What else did I (we) get wrong ? Well for starters rather than simply retiring to Mexico, my wife wanted to continue working (remotely for a European company) and travel to the point that she accumulated several million frequent flyer miles. I stopped working at around 55 and she continued until perhaps 65. We should have smelled the roses while we had the chance. I say that because the location we chose to settle into in Mexico was based partly on the accessibility of the airport in Mexico City. We should have simply retired to a beach-side condo and enjoyed life.

[cut]

Regarding medical coverage in Mexico - I was primarily attempting to convey that someone who has not yet relocated to Mexico should not, in any way, view IMSS as a healthcare parachute.

Saludos


----------



## Maxkjo (Sep 6, 2021)

I have IMSS and it is possible to be on IMSS with a residence visa or INE and one can be single under modalidad 33 for families. Here in rural Mexico, I've been happy with IMSS so far, certainly, it is not sub-par by any means. We even have a brand new specialty hospital in-town.


----------



## Maxkjo (Sep 6, 2021)

Seguro Popular has not existed since January 1, 2020, some time ago. It was replaced by INSABI. It is for "everyone else" and is even more underfunded than IMSS. IMSS is basically the insurance for Mexicans who have regular, salaried jobs, it comes "free" with employment.


----------



## Isla Verde (Oct 19, 2011)

Maxkjo said:


> Seguro Popular has not existed since January 1, 2020, some time ago. It was replaced by INSABI. It is for "everyone else" and is even more underfunded than IMSS. IMSS is basically the insurance for Mexicans who have regular, salaried jobs, it comes "free" with employment.

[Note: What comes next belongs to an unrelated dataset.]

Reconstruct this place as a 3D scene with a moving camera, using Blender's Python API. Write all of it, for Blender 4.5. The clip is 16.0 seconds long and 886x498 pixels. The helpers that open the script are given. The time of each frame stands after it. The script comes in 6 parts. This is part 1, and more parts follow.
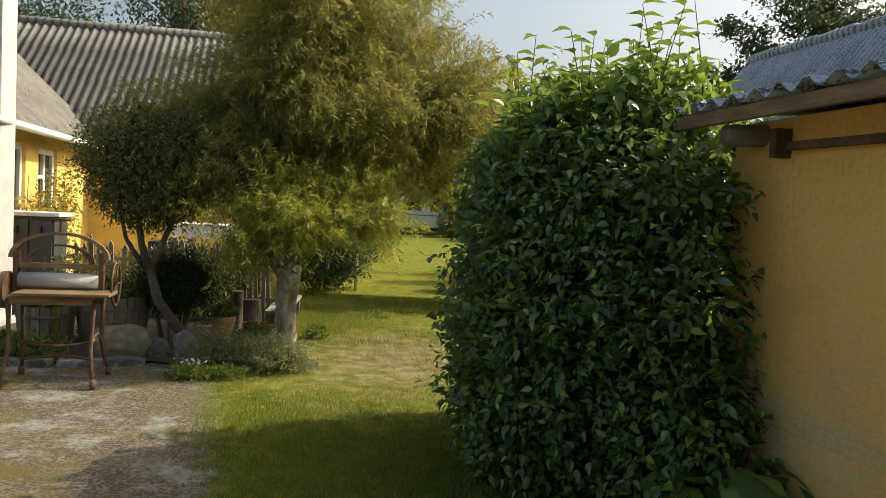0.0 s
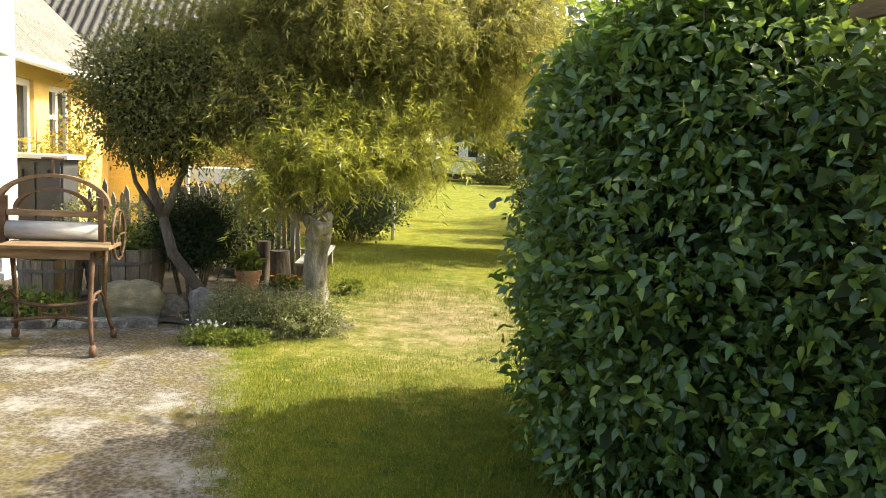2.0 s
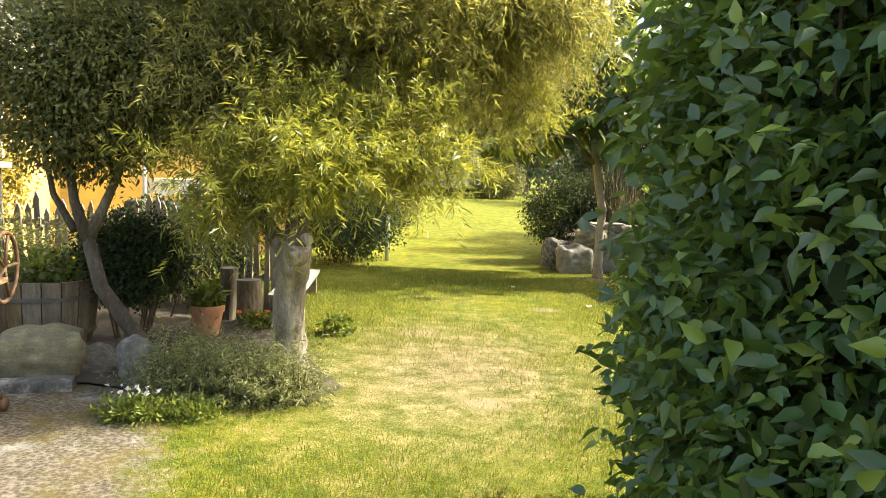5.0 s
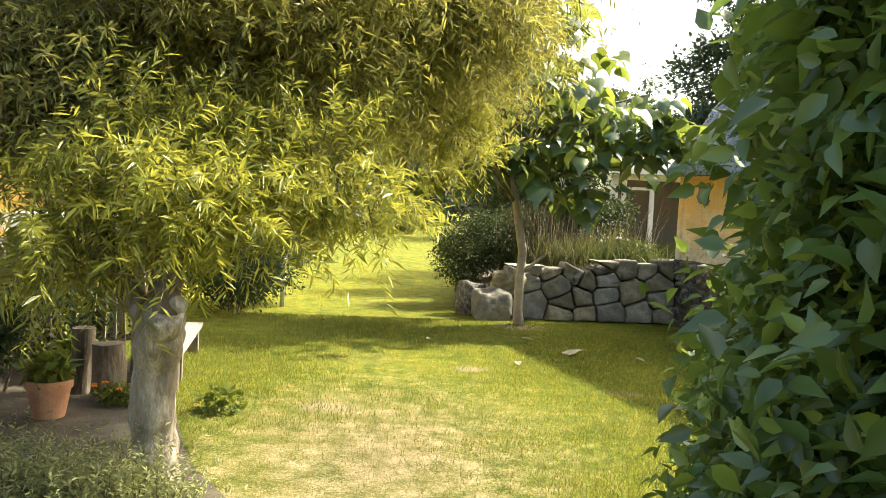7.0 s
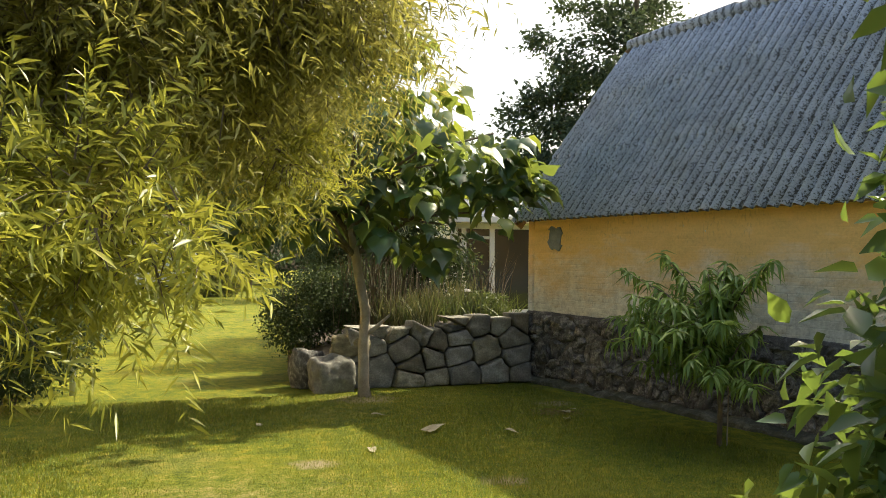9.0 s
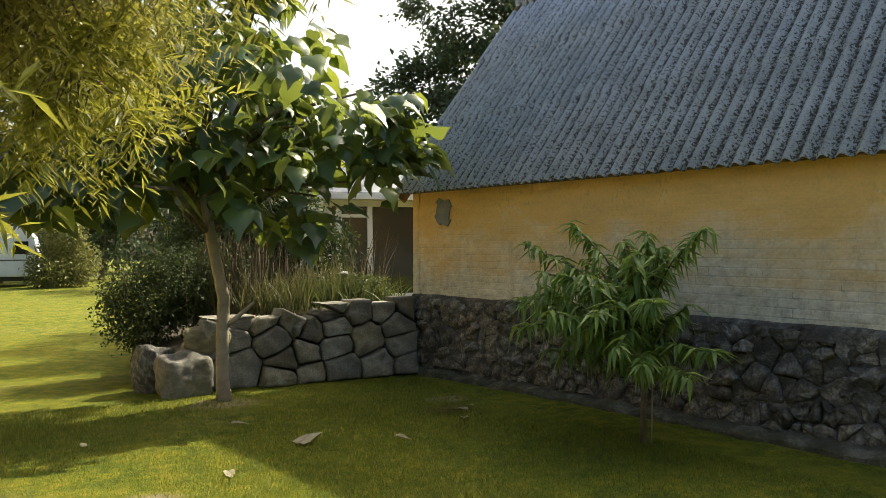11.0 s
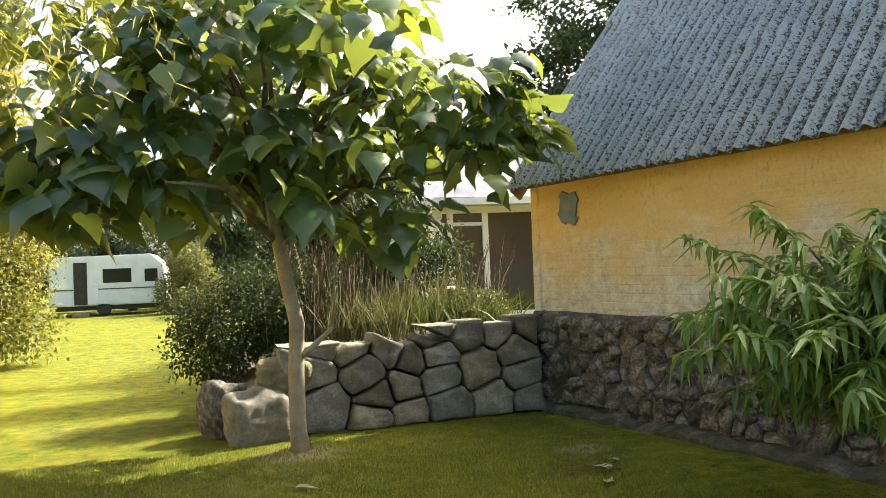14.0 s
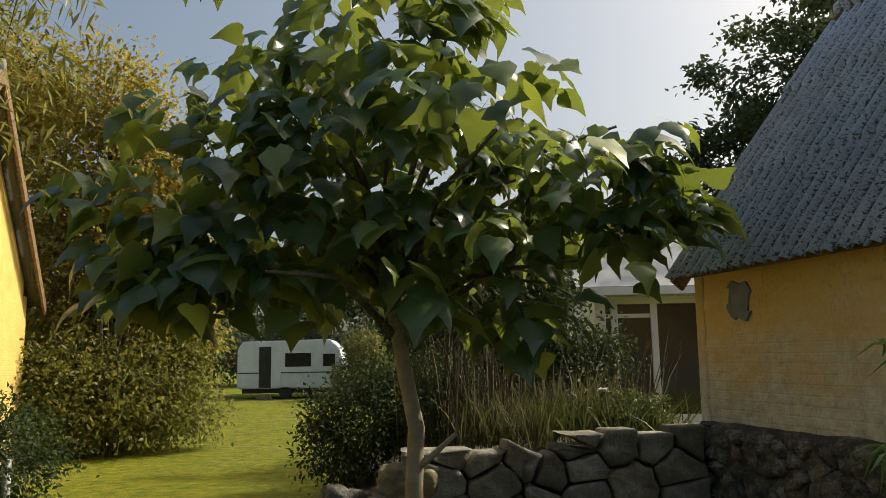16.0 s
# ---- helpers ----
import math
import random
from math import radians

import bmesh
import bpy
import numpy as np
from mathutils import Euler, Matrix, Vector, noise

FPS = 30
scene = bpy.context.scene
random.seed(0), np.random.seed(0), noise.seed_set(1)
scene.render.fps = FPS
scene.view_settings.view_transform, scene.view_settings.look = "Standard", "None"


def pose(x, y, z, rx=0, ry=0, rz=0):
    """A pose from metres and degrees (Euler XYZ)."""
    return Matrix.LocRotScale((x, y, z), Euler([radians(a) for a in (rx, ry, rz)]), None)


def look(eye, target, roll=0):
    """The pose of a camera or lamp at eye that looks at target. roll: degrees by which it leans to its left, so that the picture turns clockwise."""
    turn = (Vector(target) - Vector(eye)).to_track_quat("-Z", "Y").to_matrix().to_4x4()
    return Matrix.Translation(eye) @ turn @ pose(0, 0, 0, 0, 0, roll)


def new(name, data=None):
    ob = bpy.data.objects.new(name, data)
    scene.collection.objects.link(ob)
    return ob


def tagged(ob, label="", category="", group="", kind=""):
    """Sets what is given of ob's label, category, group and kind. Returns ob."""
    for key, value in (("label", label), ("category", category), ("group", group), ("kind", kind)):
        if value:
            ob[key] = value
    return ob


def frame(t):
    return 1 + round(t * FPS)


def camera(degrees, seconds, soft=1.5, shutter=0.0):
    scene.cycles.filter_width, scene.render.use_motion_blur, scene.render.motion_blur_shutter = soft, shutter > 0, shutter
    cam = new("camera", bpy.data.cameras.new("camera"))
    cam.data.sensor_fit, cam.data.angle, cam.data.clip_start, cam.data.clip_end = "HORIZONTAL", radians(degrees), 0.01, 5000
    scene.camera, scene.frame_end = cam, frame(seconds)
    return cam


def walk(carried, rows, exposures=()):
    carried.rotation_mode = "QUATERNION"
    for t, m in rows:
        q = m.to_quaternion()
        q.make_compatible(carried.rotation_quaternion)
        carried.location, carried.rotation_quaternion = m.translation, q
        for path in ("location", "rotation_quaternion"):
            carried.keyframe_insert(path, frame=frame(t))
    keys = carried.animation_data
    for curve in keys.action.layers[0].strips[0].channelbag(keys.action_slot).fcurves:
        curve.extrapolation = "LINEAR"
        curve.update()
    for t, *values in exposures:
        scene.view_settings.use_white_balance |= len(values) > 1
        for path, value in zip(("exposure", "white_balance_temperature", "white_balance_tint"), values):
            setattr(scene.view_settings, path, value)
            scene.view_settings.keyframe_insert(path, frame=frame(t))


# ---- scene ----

Thanks for the update on healthcare in Mexico. INSABI should be called "INSALUBRE", ¿verdad? Yet another triumph of the Cuarta Transformación. 😉


----------



## Sleepy1 (Jun 7, 2021)

My IMSS experience is zero, but from what I've been told and have heard, IMSS quality varies greatly from place to place, and even hospital to hospital within the same city. A doctor-friend (CDMX) had his father hospitalized a while back at an IMSS hospital and he was impressed, saying that it was on a par with private hospitals. Perhaps he just knows the better hospitals through his work. But I've also heard complaints from others that IMSS hospitals run out of medication regularly, and lack many basic facilities. As for healthcare being cheap in Mexico, I think Americans compare it to the hair-raising costs back home, so it's definitely cheaper, but that doesn't make it cheap (or free). I think it's expensive, especially specialist fees, but I'm from Australia (evil socialist country) that has a nationalised health system. The only thing I've found to be cheap here is dental care, which still surprises me. As for private health insurance, the way it works here is simply idiotic.


----------